8.4.1.2. sklearn.datasets.fetch_20newsgroups¶
- sklearn.datasets.fetch_20newsgroups(data_home=None, subset='train', categories=None, shuffle=True, random_state=42, download_if_missing=True)¶
- Load the filenames of the 20 newsgroups dataset. - Parameters : - subset: ‘train’ or ‘test’, ‘all’, optional : - Select the dataset to load: ‘train’ for the training set, ‘test’ for the test set, ‘all’ for both, with shuffled ordering. - data_home: optional, default: None : - Specify an download and cache folder for the datasets. If None, all scikit-learn data is stored in ‘~/scikit_learn_data’ subfolders. - categories: None or collection of string or unicode : - If None (default), load all the categories.
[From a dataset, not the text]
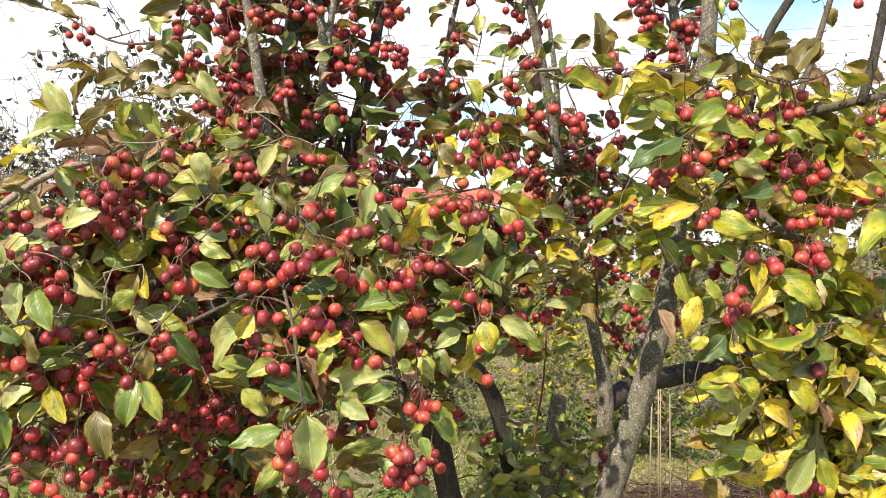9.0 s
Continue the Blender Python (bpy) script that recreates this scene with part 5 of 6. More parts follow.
cluster(twig_mid, (-0.409, 1.138, 1.237), (-7, 3, -26), (-3, 14, -20))
cluster(twig_mid, (-0.437, 1.152, 1.194), (-7, 6, -24), (-13, -10, -23), (9, 7, -30), (9, 16, -45))
cluster(twig_mid, (-0.46, 1.159, 1.117), (2, -6, -21), (9, 1, -31), (-12, -17, -35), (23, -4, -25))
cluster(twig_mid, (-0.483, 1.167, 1.065), (22, -16, -13), (-2, -17, -11))
leaf(twig_mid, (-0.468, 1.131, 1.272), (30, 1, -63), 22, 39, tan)
leaf(twig_mid, (-0.465, 1.173, 1.155), (-8, -14, -35), 23, 10, green)
leaf(twig_mid, (-0.442, 1.169, 1.148), (50, -11, -35), 31, 51, pale)
leaf(twig_mid, (-0.426, 1.173, 1.079), (-9, 4, -43), 33, 7, green)
leaf(twig_mid, (-0.389, 1.138, 1.219), (52, -7, 10), 27, -55, yellow)
leaf(twig_mid, (-0.36, 1.134, 1.255), (-19, -4, -19), 19, -6, green)
leaf(twig_mid, (-0.398, 1.126, 1.247), (19, -4, -26), 17, -14, olive)

# on twig_low
cluster(twig_low, (-0.559, 1.179, 1.248), (-10, 15, -21))
cluster(twig_low, (-0.473, 1.148, 1.227), (-1, 7, -19))
cluster(twig_low, (-0.481, 1.146, 1.208), (2, -9, -32), (-7, -17, -31), (11, -11, -19))
cluster(twig_low, (-0.515, 1.172, 1.117), (-20, -17, -17), (-9, 3, -28), (21, -14, -22), (32, 5, -35))
cluster(twig_low, (-0.581, 1.15, 1.116), (8, -16, -17), (-6, -7, -41), (17, -5, -46), (-2, 16, -64))
leaf(twig_low, (-0.523, 1.163, 1.249), (-26, 0, -38), 17, -8, tan)
leaf(twig_low, (-0.492, 1.173, 1.205), (-50, -7, -46), 34, 47, deep)
leaf(twig_low, (-0.492, 1.129, 1.156), (13, -9, -30), 33, -4, green)
leaf(twig_low, (-0.491, 1.158, 1.159), (-39, -19, -41), 19, 50, tan)
leaf(twig_low, (-0.553, 1.147, 1.084), (14, 2, -35), 14, 24, tan)
leaf(twig_low, (-0.633, 1.173, 1.07), (16, 0, -31), 23, 22, yellow)
leaf(twig_low, (-0.489, 1.173, 1.228), (16, 7, 42), 23, 48, olive)

# on twig_upper
cluster(twig_upper, (-0.297, 1.296, 1.544), (11, -3, -21), (20, 9, -29), (1, -10, -29), (-28, -8, -26))
cluster(twig_upper, (-0.385, 1.244, 1.554), (-7, -1, -20), (-17, 7, -32), (21, -6, -32))
leaf(twig_upper, (-0.245, 1.274, 1.557), (61, -17, 29), 35, 36, pale)
leaf(twig_upper, (-0.264, 1.302, 1.549), (-75, 6, -38), 42, 59, pale)
leaf(twig_upper, (-0.414, 1.27, 1.517), (37, -1, 5), 19, -36, olive)
cluster(twig_upper, (-0.378, 1.199, 1.467), (5, -7, -31), (2, -19, -14))
leaf(twig_upper, (-0.399, 1.22, 1.5), (39, 6, 6), 20, -1, green)
cluster(twig_upper, (-0.565, 1.261, 1.426), (0, -5, -28), (16, -12, -21), (19, 1, -37), (-8, -16, -32))
cluster(twig_upper, (-0.507, 1.24, 1.401), (-11, 4, -28), (1, 16, -35), (2, 5, -22))
cluster(twig_upper, (-0.608, 1.267, 1.373), (2, -2, -22), (-10, 3, -43), (17, -8, -43))
cluster(twig_upper, (-0.669, 1.279, 1.324), (15, -10, -21), (-7, -12, -34), (10, -19, -39))
cluster(twig_upper, (-0.635, 1.273, 1.312), (8, 13, -24), (2, -13, -42), (5, -1, -41), (23, -7, -39), (-11, -13, -38))
cluster(twig_upper, (-0.655, 1.242, 1.265), (-8, -1, -23), (0, 0, -17))
cluster(twig_upper, (-0.49, 1.252, 1.437), (12, 2, -35), (18, 7, -44), (-1, -7, -25), (-14, 3, -22))
cluster(twig_upper, (-0.442, 1.254, 1.432), (-10, 11, -27), (-17, -6, -38), (5, -5, -21), (12, -2, -30), (-4, 7, -53), (16, -4, -60))
cluster(twig_upper, (-0.429, 1.248, 1.51), (6, -19, -21), (5, 6, -30), (-10, 11, -39), (-5, -17, -50), (4, 17, -42), (-5, -3, -61), (8, -5, -70))
cluster(twig_upper, (-0.432, 1.22, 1.448), (-16, 12, -17), (2, -4, -28))
leaf(twig_upper, (-0.495, 1.278, 1.428), (22, -6, -17), 27, 0, yellow)
leaf(twig_upper, (-0.57, 1.232, 1.371), (26, -3, -49), 38, 24, green)
leaf(twig_upper, (-0.55, 1.266, 1.377), (13, -2, -22), 27, 20, pale)
leaf(twig_upper, (-0.606, 1.23, 1.354), (-23, 5, -59), 20, 58, brown)
leaf(twig_upper, (-0.681, 1.279, 1.304), (13, 2, -42), 25, -11, pale)
leaf(twig_upper, (-0.654, 1.243, 1.377), (60, -16, 0), 31, 42, yellow)
leaf(twig_upper, (-0.564, 1.266, 1.436), (-8, -9, -29), 23, 6, yellow)
leaf(twig_upper, (-0.663, 1.237, 1.412), (25, 6, 27), 25, 14, yellow)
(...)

If not None, list of category names to load (other categories ignored). - shuffle: bool, optional : - Whether or not to shuffle the data: might be important for models that make the assumption that the samples are independent and identically distributed (i.i.d.), such as stochastic gradient descent. - random_state: numpy random number generator or seed integer : - Used to shuffle the dataset. - download_if_missing: optional, True by default : - If False, raise an IOError if the data is not locally available instead of trying to download the data from the source site.